‘men seldom make passes at girls who wear glasses’

Originally and chiefly American English, the phrase men seldom make passes at girls who wear glasses, and its variants, mean that men do not consider bespectacled women attractive.

This phrase originated as a two-line poem titled News Item, published in Enough Rope (New York: Horace Liveright, 1926), by the U.S. poet, short-story writer, critic and satirist Dorothy Parker (née Rothschild – 1893-1967):

News Item

Men seldom make passes
At girls who wear glasses.

Very soon, this poem became a cultural reference—as illustrated by the misquotation in this passage from The Flirt, by Carol Bird, a short story published in the Tampa Morning Tribune (Tampa, Florida) of Sunday 26th August 1928:

Now he was filled with regrets and remorse. He loved Laurine Constantius. And he was going to marry—Marie Anne Maitland. Marie Anne Maitland! Why, he pondered unchivalrously, the girl was a dud, a washout. And suddenly a Dorothy Parker verse started buzzing through his brain:
          Men never make passes
          At girls who wear glasses.
Well, he, erratic fool that he was, had made passes at a girl who wore glasses! And he had won!

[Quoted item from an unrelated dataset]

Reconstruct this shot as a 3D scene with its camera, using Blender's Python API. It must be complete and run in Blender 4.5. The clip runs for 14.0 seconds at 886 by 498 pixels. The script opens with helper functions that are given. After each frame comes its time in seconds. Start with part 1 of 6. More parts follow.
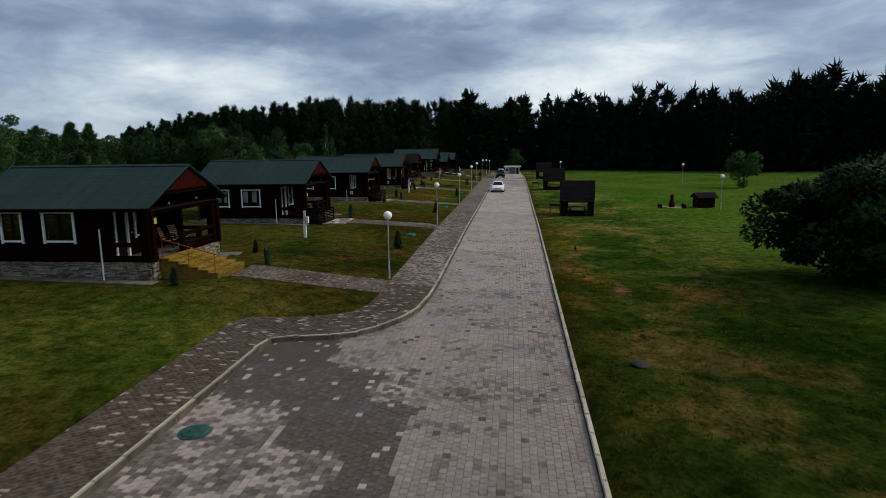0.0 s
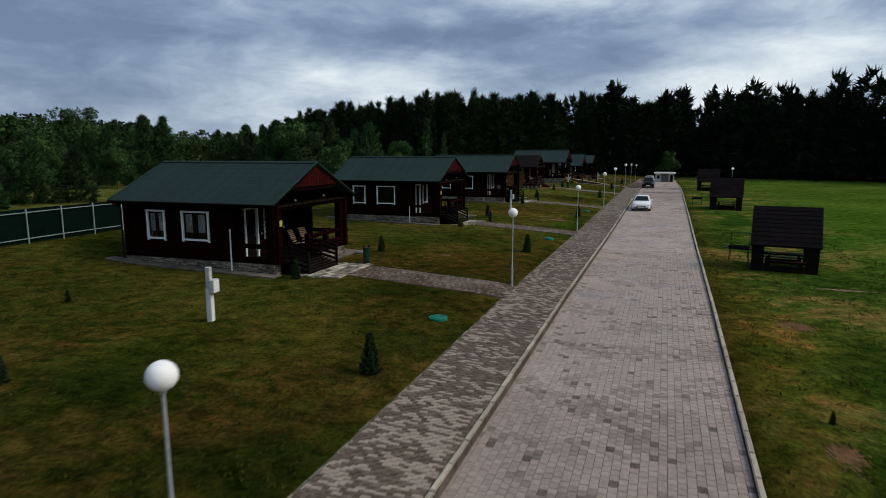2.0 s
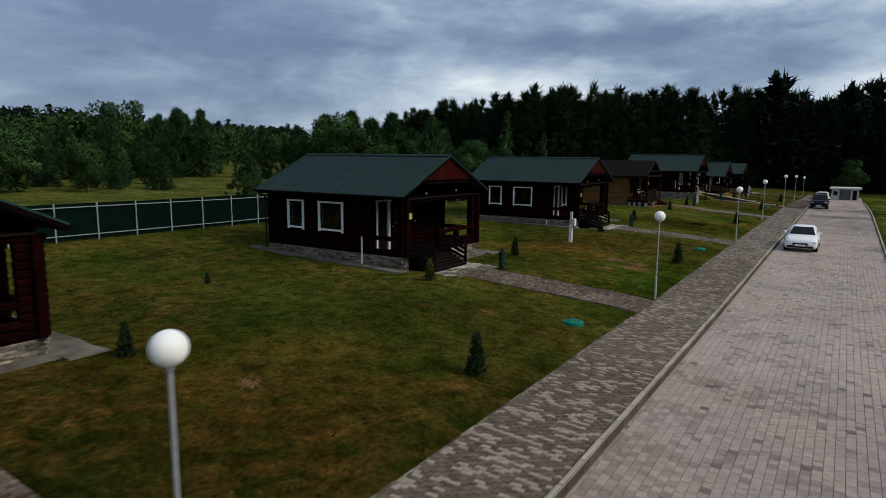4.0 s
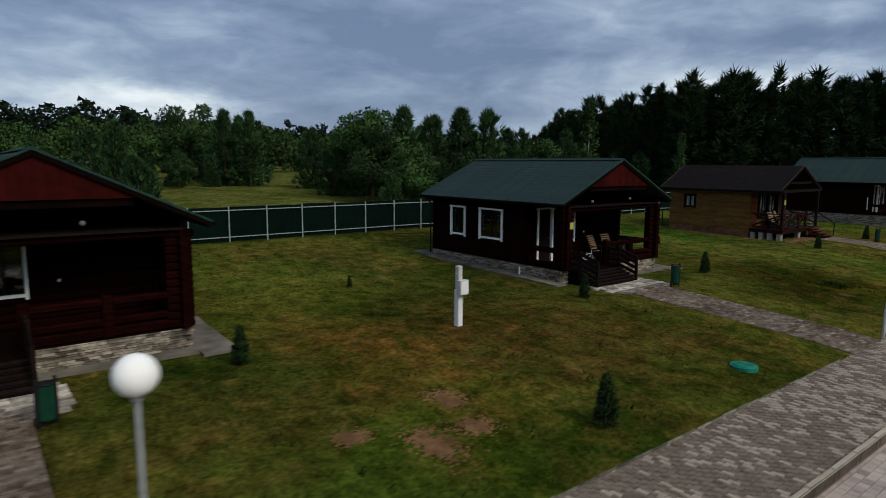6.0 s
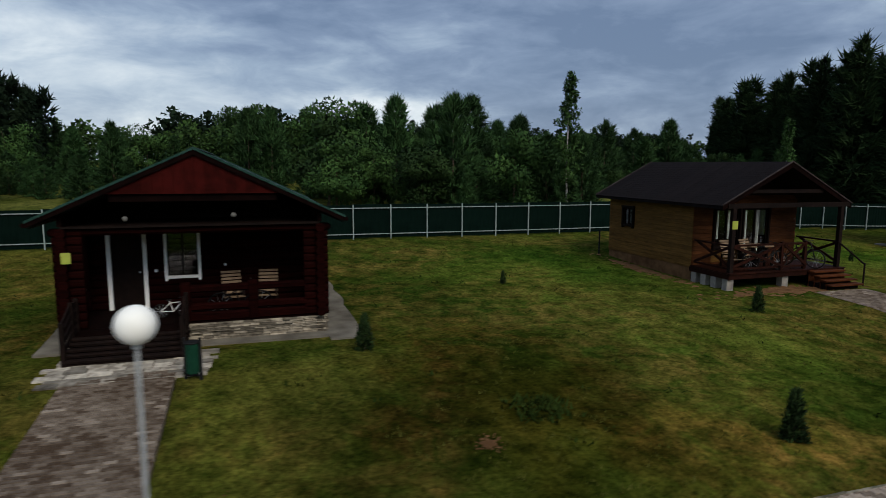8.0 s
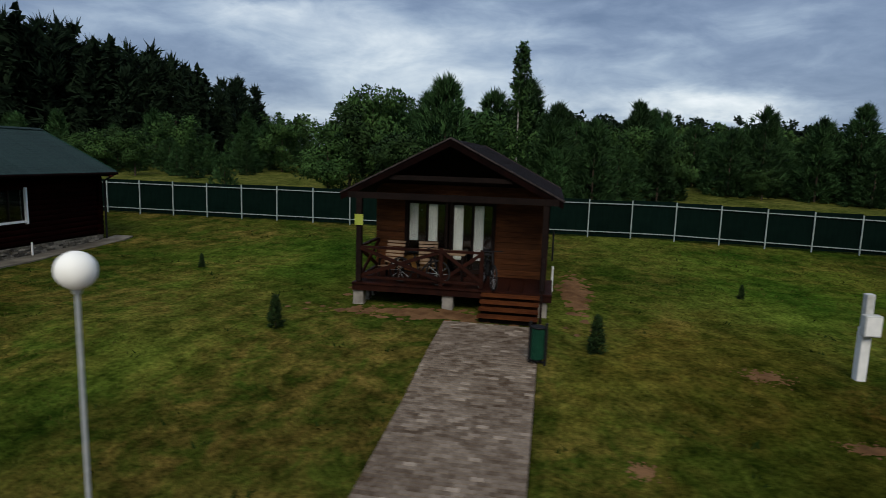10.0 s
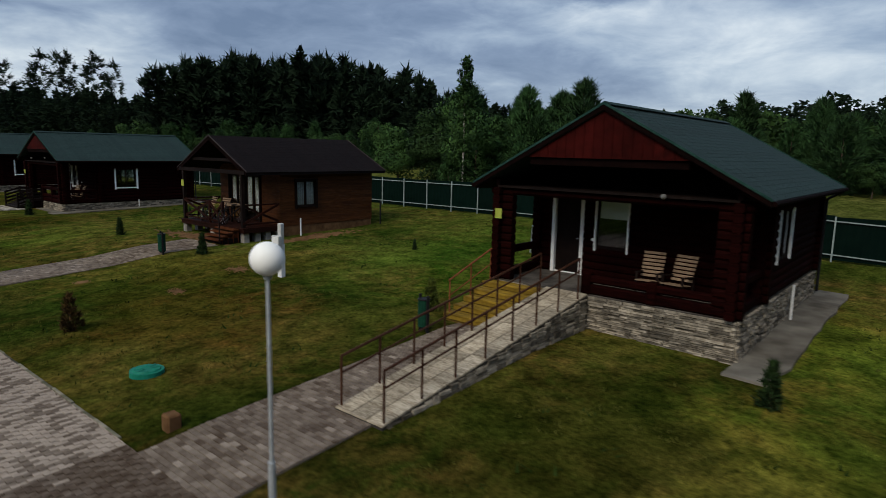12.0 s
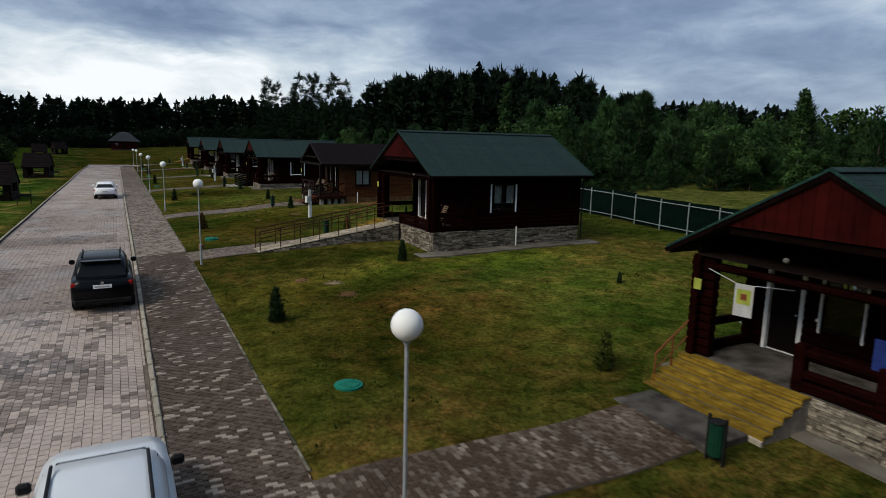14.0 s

Very soon too, Dorothy Parker’s poem became an adage. For example, in her column Beauty and You, published in The Evening Gazette and Republican (Cedar Rapids, Iowa) of Saturday 8th February 1930, Viola Paris used an impersonal verb to introduce it:

It has been said that
Men seldom make passes
At girls who wear glasses,”
but no young woman needing spectacles should be discouraged by this rhyme. Glasses may be worn inconspicuously and often with distinction.

Dorothy Parker’s text inspired the U.S. poet Ogden Nash (1902-1971) in Hard Lines (New York: Simon and Schuster, 1931):

Lines Written to Console Those Ladies Distressed by the Lines “Men Seldom Make Passes, etc.
A girl who is bespectacled
Don’t even get her nectacled,
But safety pins and bassinets
Await the girl who fascinets.

Dorothy Parker’s poem has given rise to jocular extensions and variants playing on glasses in the sense of eyewear and glasses in the sense of drinking containers.

The earliest that I have found is from the column On Broadway, by the gossip columnist Walter Winchell (1897-1972), published in the Reading Times (Reading, Pennsylvania) of Wednesday 9th December 1931:

Quiteso, Quiteso
It is Dorothy Parker’s theory that men never make passes at girls who wear glasses. David Murray queries—“but how about girls who empty ’em?

Olin Miller expressed the same idea in Sunland Shorts, published in the Miami Daily News (Miami, Florida) of Friday 13th September 1935:

But men often make passes at girls who drain glasses. (With an apology to Dorothy Parker, if she insists upon it.)

The same idea again, in a different form, from Mailbag Bulletins, by Hal Boyle, published in the Oakland Tribune (Oakland, California) of Monday 16th November 1959:

New Version
Gag of the week: “Many men who never make passes at girls who wear glasses,” point out comics Phil Ford and Mimi Hines, “always make passes at girls who hold glasses.”

Dorothy Parker’s poem has also given rise to jocular variants playing on the phonetic proximity between glasses and grasses—as in the following from It Happened Last Night, by Earl Wilson, published in The Winona Republican-Herald (Winona, Minnesota) of Wednesday 3rd March 1954:

In Hawaii, notes Harry Rolnick, boys make passes at girls who wear grasses.

The word girls has sometimes been replaced by lasses, which rhymes with both passes and glasses—as in the caption to this photograph published in The South Bend Tribune (South Bend, Indiana) of Friday 23rd November 1962:

'passes at lasses who wear glasses' - The South Bend Tribune (South Bend, Indiana) - 23 November 1962

THEY MAKE PRETTY SPECTACLES—Men most certainly will make passes at these lasses who wear glasses. The Hollywood scripts call for John Wayne to chase Elizabeth Allen, left, in “Donovan’s Reef”; for Frank Sinatra to go after Barbara Rush, center, in “Come Blow Your Horn,” and for Dean Martin to romance Lana Turner in “Who’s Got the Action?”

A Dictionary of Catch Phrases British and American, from the Sixteenth Century to the Present Day (Taylor & Francis, 2005), by Eric Partridge and Paul Beale, indicates the existence of only asses make passes at lasses who wear glasses. However, I have found no actual use of this particular variant.